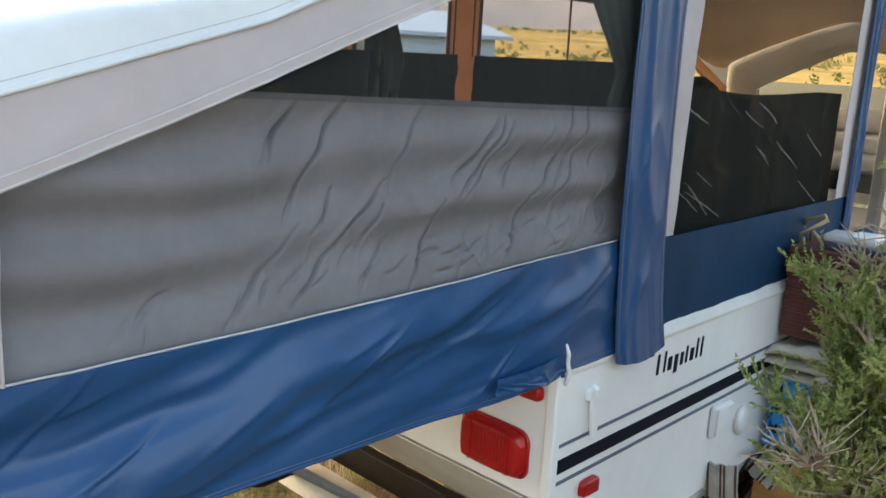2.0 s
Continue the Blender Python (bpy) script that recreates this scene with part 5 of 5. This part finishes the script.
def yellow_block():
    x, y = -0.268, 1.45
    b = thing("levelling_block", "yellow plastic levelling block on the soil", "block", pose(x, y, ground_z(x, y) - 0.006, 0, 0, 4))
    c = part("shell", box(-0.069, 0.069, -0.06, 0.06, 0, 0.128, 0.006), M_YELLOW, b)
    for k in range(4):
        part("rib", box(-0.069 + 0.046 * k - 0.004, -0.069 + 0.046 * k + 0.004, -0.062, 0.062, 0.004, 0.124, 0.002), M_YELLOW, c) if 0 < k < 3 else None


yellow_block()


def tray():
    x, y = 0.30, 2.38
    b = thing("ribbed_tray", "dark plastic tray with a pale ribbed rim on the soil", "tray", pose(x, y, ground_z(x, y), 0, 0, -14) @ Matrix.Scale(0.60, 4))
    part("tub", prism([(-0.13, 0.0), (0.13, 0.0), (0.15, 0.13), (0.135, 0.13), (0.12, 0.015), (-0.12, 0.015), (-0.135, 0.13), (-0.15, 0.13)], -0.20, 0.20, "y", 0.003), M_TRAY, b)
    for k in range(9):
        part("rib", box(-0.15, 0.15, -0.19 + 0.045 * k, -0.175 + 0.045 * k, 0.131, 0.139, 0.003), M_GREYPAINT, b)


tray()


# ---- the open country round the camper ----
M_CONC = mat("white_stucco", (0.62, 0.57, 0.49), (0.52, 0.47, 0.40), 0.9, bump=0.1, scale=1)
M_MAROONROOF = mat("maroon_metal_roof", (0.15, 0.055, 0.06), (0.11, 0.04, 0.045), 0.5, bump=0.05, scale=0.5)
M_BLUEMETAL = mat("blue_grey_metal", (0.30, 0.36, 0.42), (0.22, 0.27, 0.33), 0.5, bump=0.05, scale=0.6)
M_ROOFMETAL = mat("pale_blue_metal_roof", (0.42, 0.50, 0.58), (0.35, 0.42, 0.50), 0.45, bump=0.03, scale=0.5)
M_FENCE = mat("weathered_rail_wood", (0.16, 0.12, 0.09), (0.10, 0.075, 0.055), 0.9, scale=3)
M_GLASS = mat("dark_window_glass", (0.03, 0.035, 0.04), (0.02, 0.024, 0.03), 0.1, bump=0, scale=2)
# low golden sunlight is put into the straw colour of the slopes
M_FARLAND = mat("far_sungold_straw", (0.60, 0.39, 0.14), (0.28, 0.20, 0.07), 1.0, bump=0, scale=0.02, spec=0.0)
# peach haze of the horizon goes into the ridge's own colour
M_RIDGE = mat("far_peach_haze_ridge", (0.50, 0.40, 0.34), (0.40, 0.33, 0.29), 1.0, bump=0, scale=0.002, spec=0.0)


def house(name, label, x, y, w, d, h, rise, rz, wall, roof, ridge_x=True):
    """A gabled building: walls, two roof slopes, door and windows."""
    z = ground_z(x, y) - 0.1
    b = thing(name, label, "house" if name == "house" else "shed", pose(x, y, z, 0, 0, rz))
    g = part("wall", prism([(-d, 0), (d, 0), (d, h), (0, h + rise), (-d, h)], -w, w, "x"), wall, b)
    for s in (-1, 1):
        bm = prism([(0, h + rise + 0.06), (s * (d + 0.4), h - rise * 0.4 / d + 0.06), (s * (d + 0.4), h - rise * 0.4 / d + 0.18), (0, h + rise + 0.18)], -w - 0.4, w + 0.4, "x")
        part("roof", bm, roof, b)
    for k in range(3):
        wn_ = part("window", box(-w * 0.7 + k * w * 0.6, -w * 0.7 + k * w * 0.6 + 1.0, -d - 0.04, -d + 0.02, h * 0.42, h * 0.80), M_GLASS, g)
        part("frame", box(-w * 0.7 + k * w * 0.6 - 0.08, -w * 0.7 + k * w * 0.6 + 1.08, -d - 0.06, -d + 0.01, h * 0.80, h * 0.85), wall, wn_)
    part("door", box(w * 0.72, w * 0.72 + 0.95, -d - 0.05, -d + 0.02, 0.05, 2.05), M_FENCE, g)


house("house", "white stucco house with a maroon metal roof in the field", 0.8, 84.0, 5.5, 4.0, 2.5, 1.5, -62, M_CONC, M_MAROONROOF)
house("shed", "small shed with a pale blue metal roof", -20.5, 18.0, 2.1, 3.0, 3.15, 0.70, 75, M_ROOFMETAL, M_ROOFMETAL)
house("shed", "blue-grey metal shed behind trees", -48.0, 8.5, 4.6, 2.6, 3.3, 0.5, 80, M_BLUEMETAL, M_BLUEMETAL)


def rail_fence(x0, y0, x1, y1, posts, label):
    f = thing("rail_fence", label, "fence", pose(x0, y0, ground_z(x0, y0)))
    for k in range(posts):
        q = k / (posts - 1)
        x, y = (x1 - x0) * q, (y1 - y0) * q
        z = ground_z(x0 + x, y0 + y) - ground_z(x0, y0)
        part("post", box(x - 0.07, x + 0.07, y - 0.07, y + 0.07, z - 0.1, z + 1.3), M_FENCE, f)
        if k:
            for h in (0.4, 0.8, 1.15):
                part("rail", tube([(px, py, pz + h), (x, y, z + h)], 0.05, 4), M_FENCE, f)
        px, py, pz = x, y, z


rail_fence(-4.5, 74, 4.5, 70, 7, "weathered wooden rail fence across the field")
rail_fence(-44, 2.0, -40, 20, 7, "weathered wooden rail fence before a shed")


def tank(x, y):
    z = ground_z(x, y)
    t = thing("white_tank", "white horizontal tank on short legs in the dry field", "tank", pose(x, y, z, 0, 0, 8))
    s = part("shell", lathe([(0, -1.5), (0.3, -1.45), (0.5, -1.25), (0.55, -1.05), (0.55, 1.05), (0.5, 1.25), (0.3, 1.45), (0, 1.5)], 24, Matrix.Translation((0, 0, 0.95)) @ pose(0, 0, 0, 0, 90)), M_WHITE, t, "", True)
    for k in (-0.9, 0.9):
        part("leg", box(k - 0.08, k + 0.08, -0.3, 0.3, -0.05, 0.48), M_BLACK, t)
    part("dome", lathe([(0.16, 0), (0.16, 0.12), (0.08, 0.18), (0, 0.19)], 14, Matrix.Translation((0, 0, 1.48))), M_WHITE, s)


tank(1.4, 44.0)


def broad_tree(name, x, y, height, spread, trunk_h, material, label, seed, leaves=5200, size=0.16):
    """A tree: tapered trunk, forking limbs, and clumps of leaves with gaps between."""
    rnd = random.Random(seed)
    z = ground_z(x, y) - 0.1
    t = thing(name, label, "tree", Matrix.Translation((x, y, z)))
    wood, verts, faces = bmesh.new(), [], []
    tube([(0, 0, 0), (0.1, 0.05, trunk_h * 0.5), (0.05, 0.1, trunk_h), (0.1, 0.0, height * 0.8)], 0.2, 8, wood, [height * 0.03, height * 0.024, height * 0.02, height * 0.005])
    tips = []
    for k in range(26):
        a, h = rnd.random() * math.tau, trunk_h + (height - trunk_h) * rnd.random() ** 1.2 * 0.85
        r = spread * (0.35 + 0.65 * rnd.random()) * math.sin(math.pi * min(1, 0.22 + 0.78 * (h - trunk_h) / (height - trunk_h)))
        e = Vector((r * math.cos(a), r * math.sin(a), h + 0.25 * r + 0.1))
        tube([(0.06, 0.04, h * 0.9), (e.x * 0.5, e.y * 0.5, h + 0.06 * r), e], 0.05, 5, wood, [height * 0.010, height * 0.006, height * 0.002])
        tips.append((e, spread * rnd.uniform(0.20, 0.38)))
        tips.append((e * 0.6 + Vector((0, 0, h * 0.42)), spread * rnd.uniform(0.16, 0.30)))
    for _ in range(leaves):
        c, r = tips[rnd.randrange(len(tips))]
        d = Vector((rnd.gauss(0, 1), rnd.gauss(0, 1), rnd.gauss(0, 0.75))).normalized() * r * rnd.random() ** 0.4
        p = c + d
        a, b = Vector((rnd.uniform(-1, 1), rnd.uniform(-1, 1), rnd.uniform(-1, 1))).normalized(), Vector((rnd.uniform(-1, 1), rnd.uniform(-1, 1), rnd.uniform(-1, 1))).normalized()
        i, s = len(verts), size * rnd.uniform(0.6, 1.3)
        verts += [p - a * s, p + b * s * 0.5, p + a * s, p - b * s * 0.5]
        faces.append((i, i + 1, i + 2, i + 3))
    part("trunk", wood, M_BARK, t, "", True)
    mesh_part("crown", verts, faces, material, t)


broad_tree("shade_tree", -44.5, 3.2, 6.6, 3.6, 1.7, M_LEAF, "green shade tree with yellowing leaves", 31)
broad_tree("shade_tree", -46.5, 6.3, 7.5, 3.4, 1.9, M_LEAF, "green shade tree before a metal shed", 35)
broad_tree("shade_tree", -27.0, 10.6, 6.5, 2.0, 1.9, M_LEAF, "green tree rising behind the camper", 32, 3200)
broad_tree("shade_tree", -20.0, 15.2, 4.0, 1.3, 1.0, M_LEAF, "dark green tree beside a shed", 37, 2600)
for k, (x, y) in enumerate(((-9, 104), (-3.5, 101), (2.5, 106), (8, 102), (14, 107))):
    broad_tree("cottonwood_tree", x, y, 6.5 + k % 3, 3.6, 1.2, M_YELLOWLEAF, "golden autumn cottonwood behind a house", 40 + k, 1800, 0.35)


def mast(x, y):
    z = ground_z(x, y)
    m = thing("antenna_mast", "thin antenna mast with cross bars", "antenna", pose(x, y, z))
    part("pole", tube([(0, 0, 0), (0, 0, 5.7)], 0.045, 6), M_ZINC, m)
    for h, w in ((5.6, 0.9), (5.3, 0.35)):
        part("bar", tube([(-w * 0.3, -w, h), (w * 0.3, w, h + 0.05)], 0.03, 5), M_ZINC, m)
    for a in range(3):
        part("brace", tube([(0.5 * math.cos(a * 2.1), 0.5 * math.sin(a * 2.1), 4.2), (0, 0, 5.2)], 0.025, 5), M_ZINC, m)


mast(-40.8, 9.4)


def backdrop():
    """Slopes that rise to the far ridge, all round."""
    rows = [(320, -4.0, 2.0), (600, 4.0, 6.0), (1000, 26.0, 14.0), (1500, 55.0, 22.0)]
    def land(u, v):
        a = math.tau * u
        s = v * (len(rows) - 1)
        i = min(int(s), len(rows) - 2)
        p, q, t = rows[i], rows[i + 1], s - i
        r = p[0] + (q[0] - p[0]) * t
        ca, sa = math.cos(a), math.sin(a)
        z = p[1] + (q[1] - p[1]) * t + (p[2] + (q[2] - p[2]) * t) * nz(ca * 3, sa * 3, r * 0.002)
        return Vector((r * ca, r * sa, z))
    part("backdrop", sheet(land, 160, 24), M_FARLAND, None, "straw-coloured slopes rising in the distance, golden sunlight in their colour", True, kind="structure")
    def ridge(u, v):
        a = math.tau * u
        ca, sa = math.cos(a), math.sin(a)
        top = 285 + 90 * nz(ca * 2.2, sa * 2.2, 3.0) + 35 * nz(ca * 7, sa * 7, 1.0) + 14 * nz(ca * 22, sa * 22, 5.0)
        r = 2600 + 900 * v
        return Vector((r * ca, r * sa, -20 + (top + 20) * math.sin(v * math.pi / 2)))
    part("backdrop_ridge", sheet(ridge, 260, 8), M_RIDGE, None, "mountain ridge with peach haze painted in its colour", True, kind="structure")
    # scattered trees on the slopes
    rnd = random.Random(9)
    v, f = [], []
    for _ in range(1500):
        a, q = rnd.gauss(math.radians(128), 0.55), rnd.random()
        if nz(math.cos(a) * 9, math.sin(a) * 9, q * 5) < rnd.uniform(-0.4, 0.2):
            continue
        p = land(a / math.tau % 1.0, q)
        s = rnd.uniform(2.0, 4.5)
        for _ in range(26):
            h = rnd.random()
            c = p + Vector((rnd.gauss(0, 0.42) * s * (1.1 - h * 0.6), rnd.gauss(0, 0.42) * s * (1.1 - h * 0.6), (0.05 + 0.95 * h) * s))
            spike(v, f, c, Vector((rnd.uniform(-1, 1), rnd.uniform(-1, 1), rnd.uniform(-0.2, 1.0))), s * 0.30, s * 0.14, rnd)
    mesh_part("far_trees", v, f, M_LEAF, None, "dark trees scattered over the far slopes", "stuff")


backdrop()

________________________

PROBLEM STATEMENT: Count each line where the string "that" occurs, and write only the number.

PROBLEM SOLUTION: 2